Among those Burrell met while politicking was Javier Gonzales, the former Santa Fe County commissioner who now heads the state Democratic Party. Gonzales also serves as a New Mexico State University regent. Gonzales now works for Rosemont and heads up the effort to bring better energy conservation and a greener workplace to the 20 million square feet of Rosemont office space. “A greener portfolio holds its value during downturns in the economy,” Gonzales said.
Gonzales also helped develop the curriculum for the Rosemont Leadership Institute. He said the effort is particularly suited to New Mexico because so many high school graduates who attend in-state colleges — even with lottery scholarships that cover tuition — face financial challenges, and the pressure to work takes away from academics.
Another feature unique to New Mexico, said Renee Delgado Riley, an administrator at The University of New Mexico who is involved with the scholarships, is that the program is open to high school students with a 2.5 grade-point average.

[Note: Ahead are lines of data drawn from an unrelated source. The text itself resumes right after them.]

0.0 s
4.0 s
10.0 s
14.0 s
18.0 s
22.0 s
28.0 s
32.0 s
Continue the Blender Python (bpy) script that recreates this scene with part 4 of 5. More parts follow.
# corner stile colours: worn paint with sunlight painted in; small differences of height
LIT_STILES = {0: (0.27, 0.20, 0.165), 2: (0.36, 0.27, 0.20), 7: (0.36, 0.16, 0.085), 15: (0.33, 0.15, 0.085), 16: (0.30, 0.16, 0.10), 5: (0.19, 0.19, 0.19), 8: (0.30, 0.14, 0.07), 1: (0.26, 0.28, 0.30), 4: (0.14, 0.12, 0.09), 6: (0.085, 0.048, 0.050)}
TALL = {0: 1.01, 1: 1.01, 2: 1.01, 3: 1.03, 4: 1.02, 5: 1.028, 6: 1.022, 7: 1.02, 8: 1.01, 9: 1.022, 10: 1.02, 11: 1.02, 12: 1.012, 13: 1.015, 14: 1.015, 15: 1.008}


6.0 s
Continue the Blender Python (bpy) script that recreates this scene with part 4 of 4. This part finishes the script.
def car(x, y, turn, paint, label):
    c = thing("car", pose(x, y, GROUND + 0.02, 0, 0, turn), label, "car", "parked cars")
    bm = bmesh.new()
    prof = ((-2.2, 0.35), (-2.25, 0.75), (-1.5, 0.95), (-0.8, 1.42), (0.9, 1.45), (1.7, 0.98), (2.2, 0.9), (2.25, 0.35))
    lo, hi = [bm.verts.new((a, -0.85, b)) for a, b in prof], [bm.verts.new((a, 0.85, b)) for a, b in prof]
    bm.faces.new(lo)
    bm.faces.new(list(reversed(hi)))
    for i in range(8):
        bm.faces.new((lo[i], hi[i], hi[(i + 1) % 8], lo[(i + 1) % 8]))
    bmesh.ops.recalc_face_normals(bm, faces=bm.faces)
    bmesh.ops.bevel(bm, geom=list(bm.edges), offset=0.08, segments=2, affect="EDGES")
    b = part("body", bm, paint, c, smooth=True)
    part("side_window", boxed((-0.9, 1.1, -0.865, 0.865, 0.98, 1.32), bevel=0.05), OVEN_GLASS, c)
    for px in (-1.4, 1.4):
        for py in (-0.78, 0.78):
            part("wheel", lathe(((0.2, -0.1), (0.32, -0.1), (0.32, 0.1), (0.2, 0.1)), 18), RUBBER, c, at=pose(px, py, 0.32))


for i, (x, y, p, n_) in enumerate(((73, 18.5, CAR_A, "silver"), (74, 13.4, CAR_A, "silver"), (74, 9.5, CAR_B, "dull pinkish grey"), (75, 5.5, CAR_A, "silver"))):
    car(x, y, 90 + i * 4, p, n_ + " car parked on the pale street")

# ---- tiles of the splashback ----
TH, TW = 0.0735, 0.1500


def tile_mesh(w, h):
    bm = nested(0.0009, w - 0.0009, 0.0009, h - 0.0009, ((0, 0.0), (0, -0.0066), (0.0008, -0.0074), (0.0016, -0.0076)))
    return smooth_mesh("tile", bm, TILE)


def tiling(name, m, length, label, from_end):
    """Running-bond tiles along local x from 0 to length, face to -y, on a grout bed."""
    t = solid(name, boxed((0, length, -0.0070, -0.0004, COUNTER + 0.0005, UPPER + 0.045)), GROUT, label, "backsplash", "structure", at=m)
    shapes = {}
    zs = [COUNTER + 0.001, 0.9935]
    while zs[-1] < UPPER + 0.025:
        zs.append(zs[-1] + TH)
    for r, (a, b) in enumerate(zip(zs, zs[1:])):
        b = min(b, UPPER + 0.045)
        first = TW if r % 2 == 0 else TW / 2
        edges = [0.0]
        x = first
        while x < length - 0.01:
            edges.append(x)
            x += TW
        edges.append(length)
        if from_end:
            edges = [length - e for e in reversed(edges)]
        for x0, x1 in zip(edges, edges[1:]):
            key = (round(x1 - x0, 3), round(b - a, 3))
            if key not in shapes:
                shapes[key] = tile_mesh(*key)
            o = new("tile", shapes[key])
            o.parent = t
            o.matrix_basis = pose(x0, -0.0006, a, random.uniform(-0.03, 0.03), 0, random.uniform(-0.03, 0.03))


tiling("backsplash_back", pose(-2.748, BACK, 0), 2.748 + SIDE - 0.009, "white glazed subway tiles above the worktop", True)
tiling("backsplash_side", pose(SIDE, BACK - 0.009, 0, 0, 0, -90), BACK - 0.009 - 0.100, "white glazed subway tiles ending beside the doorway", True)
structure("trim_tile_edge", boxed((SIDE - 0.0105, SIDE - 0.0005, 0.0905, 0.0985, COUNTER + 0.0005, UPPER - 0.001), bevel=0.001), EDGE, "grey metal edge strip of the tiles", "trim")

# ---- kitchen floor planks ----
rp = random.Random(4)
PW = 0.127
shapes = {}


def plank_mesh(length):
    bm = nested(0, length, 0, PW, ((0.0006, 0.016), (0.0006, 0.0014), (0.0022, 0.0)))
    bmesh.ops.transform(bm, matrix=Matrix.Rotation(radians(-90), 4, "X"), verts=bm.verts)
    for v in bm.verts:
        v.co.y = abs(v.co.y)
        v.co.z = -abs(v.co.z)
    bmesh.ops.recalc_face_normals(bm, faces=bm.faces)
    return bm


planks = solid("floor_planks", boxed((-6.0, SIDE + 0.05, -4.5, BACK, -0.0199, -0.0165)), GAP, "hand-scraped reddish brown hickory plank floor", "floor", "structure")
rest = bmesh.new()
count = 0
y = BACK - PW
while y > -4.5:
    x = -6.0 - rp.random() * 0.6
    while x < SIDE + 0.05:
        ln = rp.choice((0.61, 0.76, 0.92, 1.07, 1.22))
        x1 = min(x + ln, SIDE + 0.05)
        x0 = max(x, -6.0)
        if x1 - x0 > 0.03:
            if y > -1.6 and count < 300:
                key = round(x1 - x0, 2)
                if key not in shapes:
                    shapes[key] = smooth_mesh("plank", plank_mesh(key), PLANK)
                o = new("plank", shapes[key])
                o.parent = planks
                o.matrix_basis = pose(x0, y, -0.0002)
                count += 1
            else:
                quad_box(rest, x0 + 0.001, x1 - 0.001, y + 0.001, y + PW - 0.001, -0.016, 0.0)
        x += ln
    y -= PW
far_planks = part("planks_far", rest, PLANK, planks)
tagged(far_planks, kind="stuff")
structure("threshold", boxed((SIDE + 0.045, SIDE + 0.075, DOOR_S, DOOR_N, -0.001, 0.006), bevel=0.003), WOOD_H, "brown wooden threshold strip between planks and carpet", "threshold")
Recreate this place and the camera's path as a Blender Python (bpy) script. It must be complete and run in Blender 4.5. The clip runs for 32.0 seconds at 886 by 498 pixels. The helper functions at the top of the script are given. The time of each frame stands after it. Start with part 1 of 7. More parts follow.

You don’t have to be an honor student to have leadership potential, she said. “Often times the middle-of-the-ground student gets smushed in this process. We need them to be leaders in the state, too.”
Burrell hopes that some of the college students he helps can succeed and continue the cycle of giving back. The program will start with 30 high school juniors next fall, but the goal is to eventually have one graduate from each school district in the state in the program.
Burrell’s wife, Katherine Jetter, an Australian-born gemologist, manages the Garfield Street Foundation. The foundation was started by Eddie and Peaches Gilbert and gives $500,000 a year to needy individuals via social service agencies and individual relief efforts.
“New Mexico is a poor state,” Burrell said. “Even if the tuition is paid for, [students] still have challenges with books, housing, cars, transportation. We’re solving that problem for them. We give them no reason to fail. You’re giving these kids unbelievable, powerful tools.”